Ao direito corresponde o dever. Se nossos batizados têm "direito e obrigação" de
receber a Unção dos enfermos, os altos responsáveis da Igreja - os únicos que
podem com sua autoridade resolver tão angustiante problema - têm o dever de
oferecer-lhes e facilitar-lhes tudo aquilo a que os batizados têm direito
divino. Não dar aos enfermos católicos a oportunidade de serem confortados com
este sacramento instituído por Jesus Cristo precisamente para eles, é de fato
uma gravíssima omissão pastoral e configura para os fiéis uma verdadeira
situação de injustiça. Mas entre nós tal fato injusto se dá, sem nenhum exagero,
milhões de vezes. Além disso, há inúmeras seitas do tipo curandeirista que
prometem à gente doente e muitas vezes pobre a cura de suas enfermidades. Assim
o fazem todos os pentecostais (que perfazem 73% do protestantismo brasileiro),
algumas religiões orientais (como o Seicho-no-iê, já amplamente difundido),
movimentos religiosos afro-brasileiros e pseudo-espirituais, com o Espiritismo,
a Umbanda, o Esoterismo, etc. E são muitos os que vão até lá; e muitíssimos deles não estão em
condições financeiras de procurar médicos e comprar remédios nas farmácias.

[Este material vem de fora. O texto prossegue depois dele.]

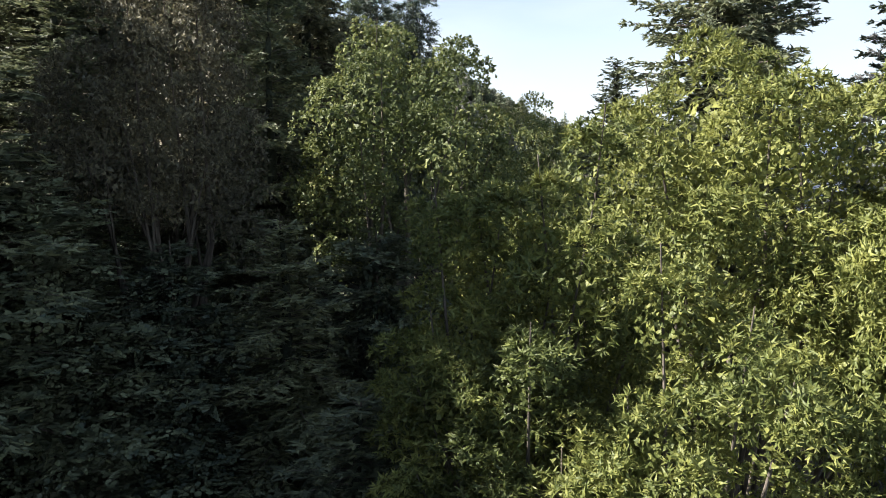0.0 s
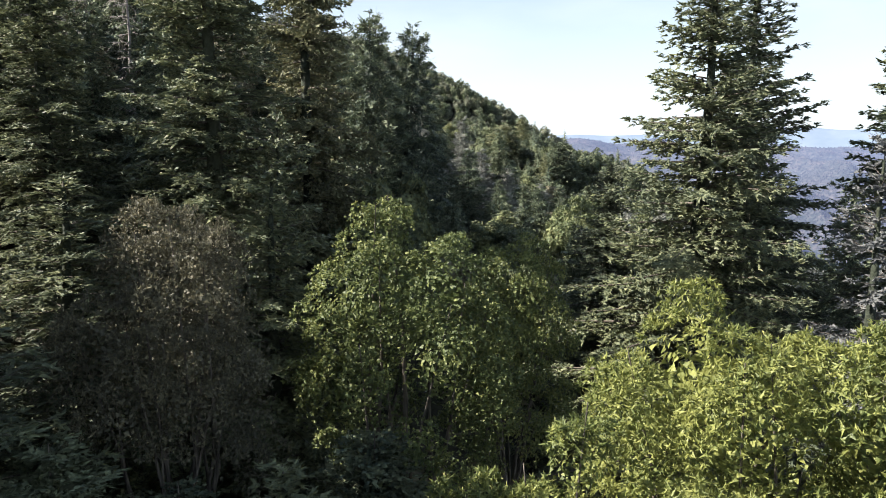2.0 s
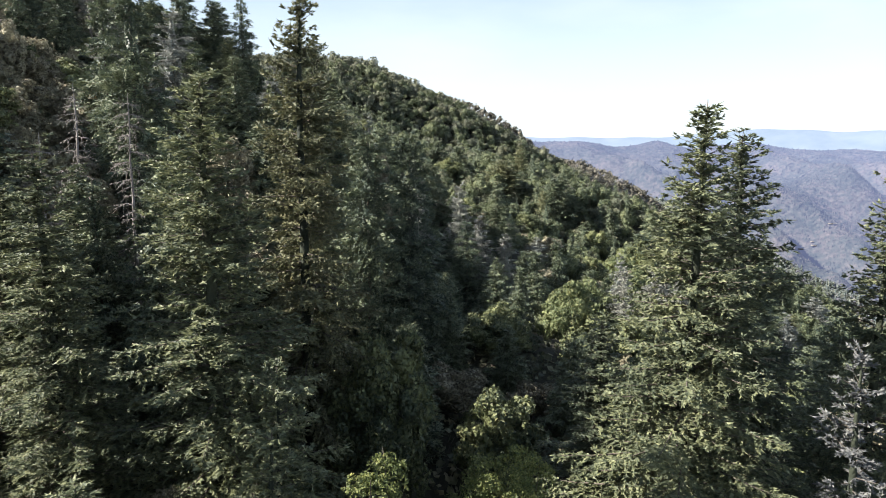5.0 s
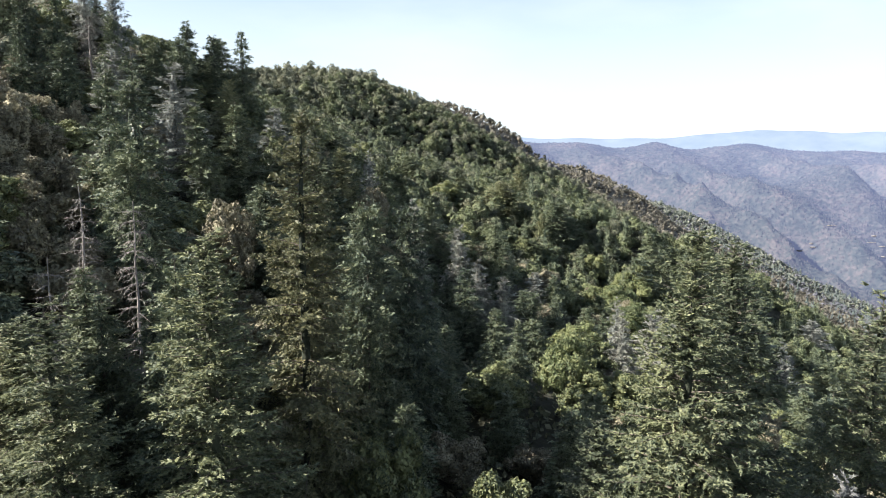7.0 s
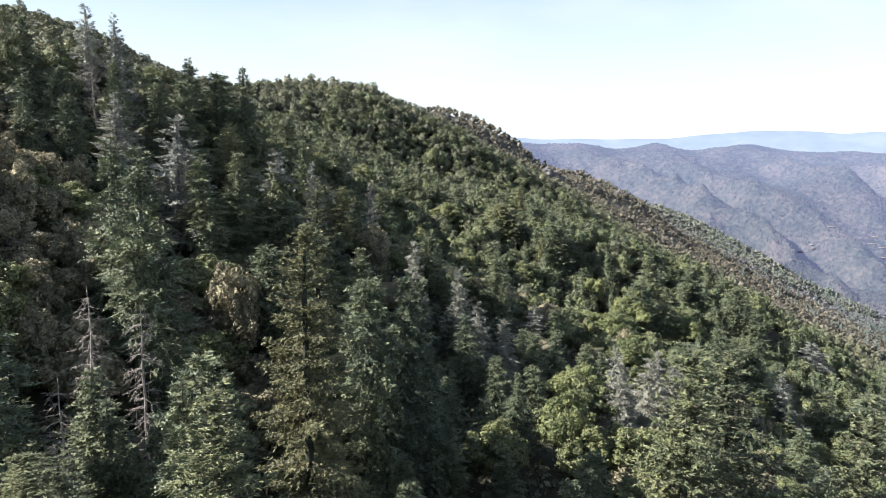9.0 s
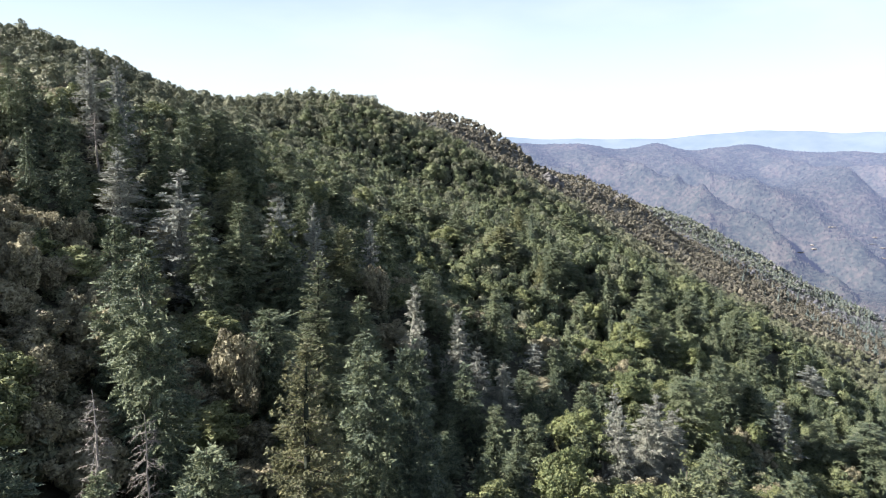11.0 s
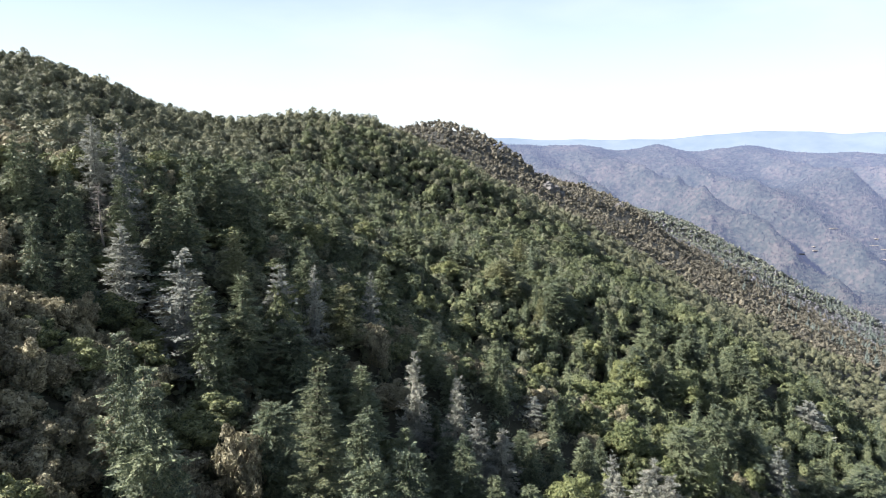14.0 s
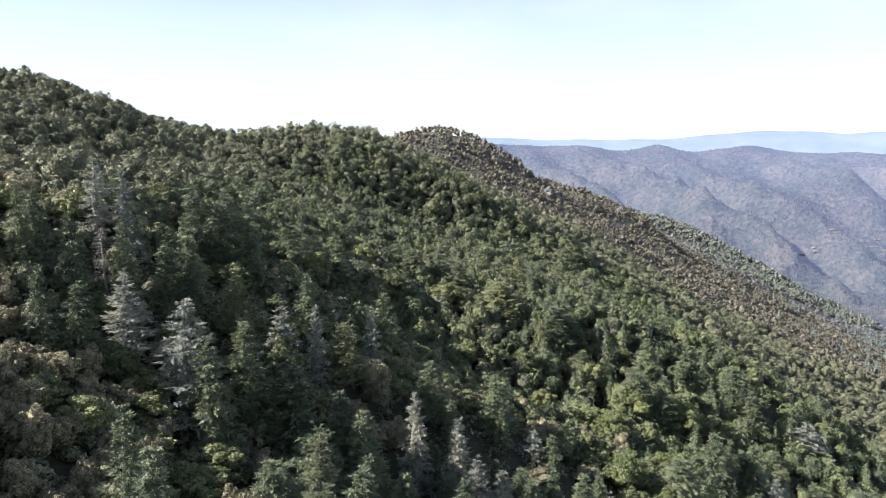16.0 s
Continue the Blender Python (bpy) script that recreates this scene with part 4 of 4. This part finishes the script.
for i, (x, y, top, half) in enumerate(GREEN_CEDARS):
    plant(CEDARS_MID[i % 2], x, y, top, max(1.4 * half, 2.6) / 3.8, 77 * i)
for i, (x, y, top, half) in enumerate(OAKS_FAR):
    top = max(top, float(ground(x, y)) + 1.7 * half)
    half = min(half, 3.9)
    # trees on the right get the copy coloured as sunlit
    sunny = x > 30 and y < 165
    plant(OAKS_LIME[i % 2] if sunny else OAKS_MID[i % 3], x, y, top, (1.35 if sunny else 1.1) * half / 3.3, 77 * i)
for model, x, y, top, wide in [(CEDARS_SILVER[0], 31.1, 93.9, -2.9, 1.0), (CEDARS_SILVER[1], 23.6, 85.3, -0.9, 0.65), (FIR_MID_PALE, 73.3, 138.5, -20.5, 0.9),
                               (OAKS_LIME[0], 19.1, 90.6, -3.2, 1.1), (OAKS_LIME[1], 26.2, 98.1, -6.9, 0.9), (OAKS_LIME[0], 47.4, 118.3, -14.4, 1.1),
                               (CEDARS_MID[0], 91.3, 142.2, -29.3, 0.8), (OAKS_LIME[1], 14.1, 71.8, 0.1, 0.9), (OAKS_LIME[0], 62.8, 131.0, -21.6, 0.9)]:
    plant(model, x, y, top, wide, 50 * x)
plant(DEAD[0], -47.6, 96.8, 37.7, 1.2, 40)
plant(BROWNS_MID[1], -10.1, 108.6, 13.9, 0.95, 0)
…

Nestas circunstâncias, o pastor sente vontade de poder repetir à gente de hoje
aquilo que São Cesário de Arles recomendava aos fiéis de seu tempo. Poderia
talvez não ser conveniente voltar simplesmente à praxe suposta na Carta de
Inocêncio I. Mas não se vê porque não conceder aos diáconos, às religiosas
enfermeiras ou aos ministros paroquiais não ordenados a faculdade de ungir
nossos doentes pronunciando as palavras sacramentais determinadas pelo Papa
Paulo VI: "Por esta santa unção e pela sua piíssima misericórdia, o Senhor venha
em teu auxílio com a graça do Espírito Santo, para que, liberto dos teus
pecados, Ele te salve e, na sua bondade, alivie os teus sofrimentos. Amém".